By Harry Tamrazian in Prague
President Robert Kocharian will remain the dominant figure in the Armenian political scene in 2001-2002, according to the Economist Intelligence Unit. The British research group concluded in its latest country report that Kocharian will be able to strengthen his hold on power by capitalizing on the weakness of the ramshackle Miasnutyun (Unity) alliance, which has failed to become a “cohesive parliamentary bloc.”
The widely expected political divorce of two main members of Miasnutyun, the Republican Party (HHK) and the People's Party (HZhK), would leave the parliament without a legitimate majority and could lead to calls for a fresh general election. However, an pre-term parliamentary election is unlikely to be held within the forecast period, the Economist Intelligence Unit said.
The research group also predicted that Kocharian will likely seek re-election in 2003, provided that he has the backing of the influential defense minister, Serzh Sarkisian.
The report also forecast that the Nagorno-Karabakh conflict will not be resolved within the next two years, despite a growing desire among the international mediators of OSCE Minsk Group. The peace negotiations will resume, but there will be no progress as long as the two conflicting parties remain reluctant to compromise, reflecting a hardline public opinion.

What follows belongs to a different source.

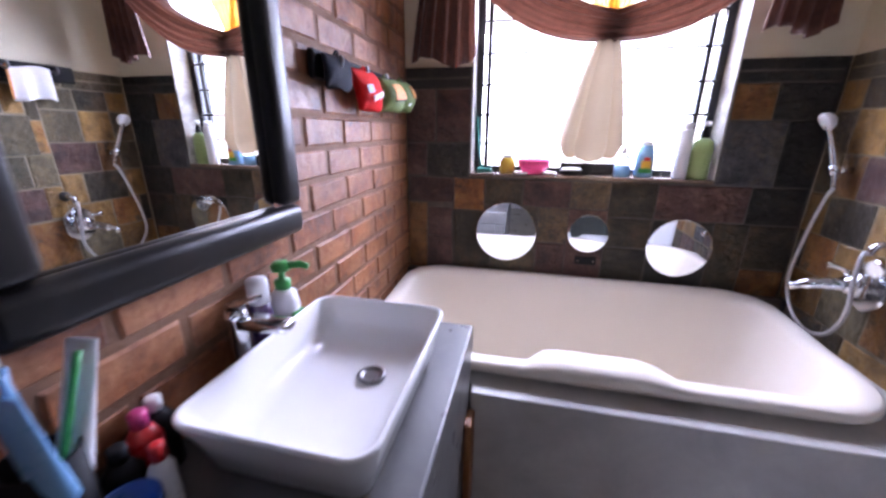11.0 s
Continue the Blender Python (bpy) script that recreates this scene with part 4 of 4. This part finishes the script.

The report also does not expect an improvement in Armenian-Turkish relations. The research group said the newly established Turkish-Armenian reconciliation commission is unlikely to have a decisive impact on relations between two countries, because it has no backing in Armenia. The majority of the parties in the Armenian parliament fear that the commission will jeopardize the Armenian campaign for international recognition of the 1915Armenian genocide. Nor does the controversial commission enjoy the government’s support.
Relations between Armenia and Russia are likely to remain good. "Russia requires a firm ally in the south Caucasus, a role that Armenia remains best placed to fulfill,” the British research group concluded. But the Intelligence Unit also predicted Armenia will at the same time manage to maintain close ties with the United States, on which it is heavily reliant for financial assistance.
On the economic front, the Intelligence Unit believes that government's GDP growth target of 6.5 percent for this year is “overoptimistic.” The real GDP growth will be 5 percent in 2001, rising to 6 percent in 2002. Armenia will become a member of the World Trade Organization (WTO) at the end of this year, giving it an access to global markets. The membership in the WTO will make Armenia more attractive for foreign investors.
The global economy is slowing down and growth in the European Union, which accounts for about 35 percent of Armenian exports, is also slowing sharply. But Armenia's export will benefit from continuing GDP growth in Russia, its single largest trading partner. Export revenue is expected to rise in 2001-2002, boosted by recovery in industrial output. The Armenian economy will benefit from the upcoming privatization of the remaining state-owned enterprises, the report concluded.